» **Goal**:
Make an exact copy of the lines, leaving the pictures out.

____ Data excerpt

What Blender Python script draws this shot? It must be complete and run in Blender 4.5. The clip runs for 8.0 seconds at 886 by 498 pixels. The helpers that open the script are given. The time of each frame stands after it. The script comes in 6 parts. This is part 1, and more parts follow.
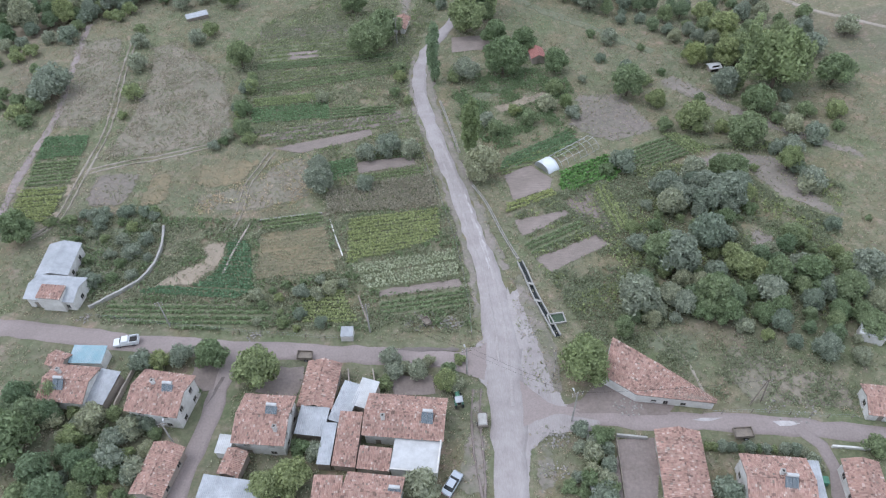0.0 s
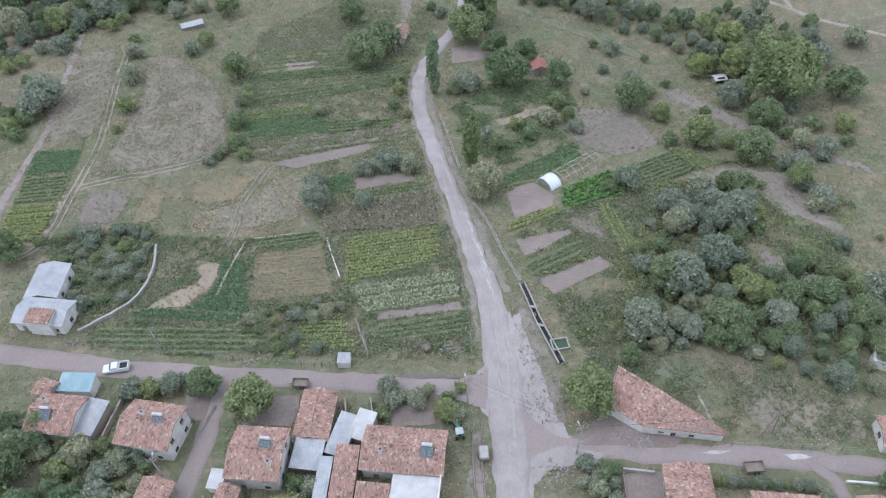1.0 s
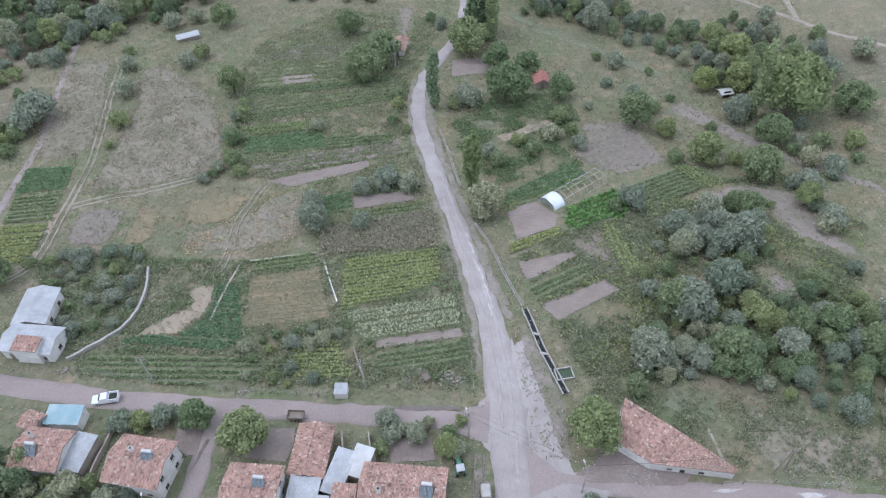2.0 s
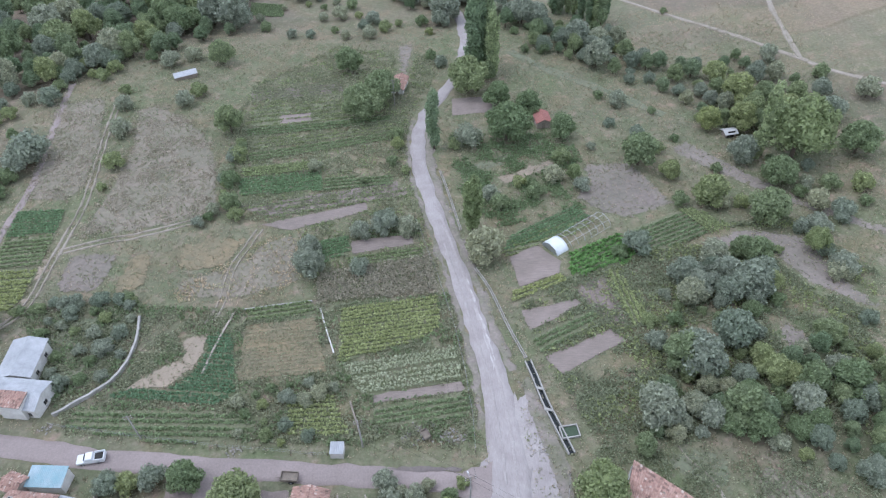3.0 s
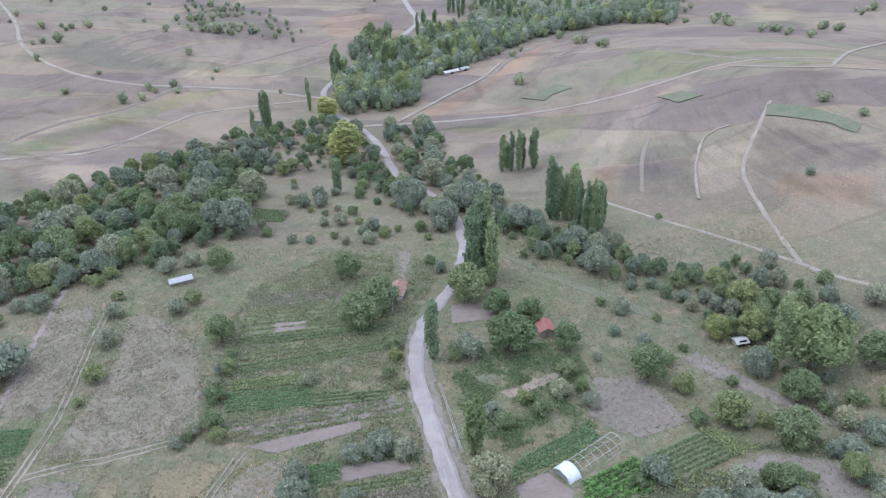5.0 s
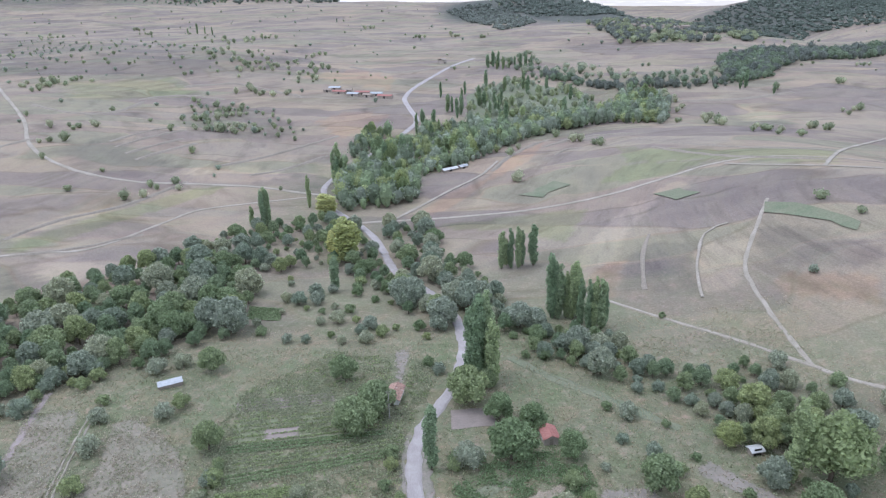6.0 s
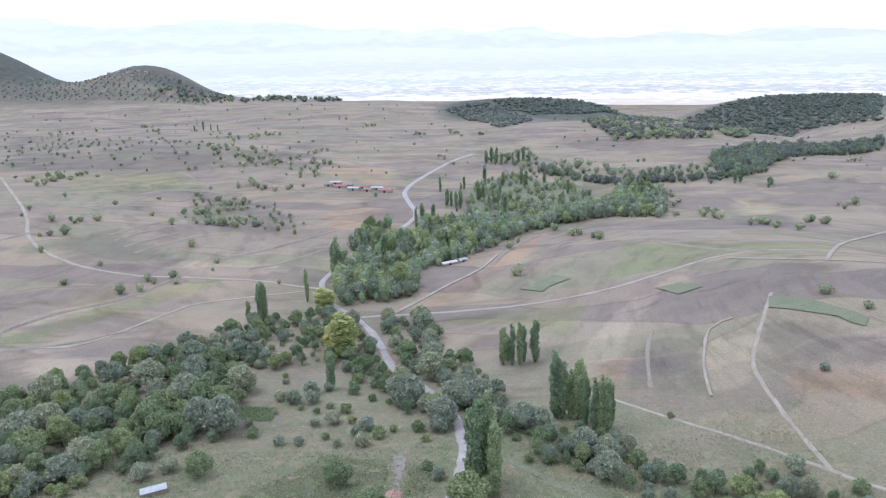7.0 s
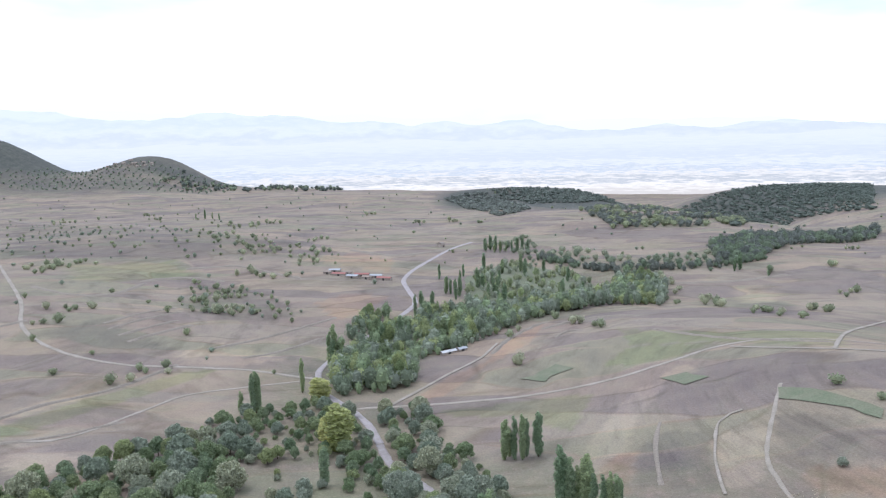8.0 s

________

» **Solution for this exercise**:
What Blender Python script draws this shot? It must be complete and run in Blender 4.5. The clip runs for 8.0 seconds at 886 by 498 pixels. The helpers that open the script are given. The time of each frame stands after it. The script comes in 6 parts. This is part 1, and more parts follow.
0.0 s
1.0 s
2.0 s
3.0 s
5.0 s
6.0 s
7.0 s
8.0 s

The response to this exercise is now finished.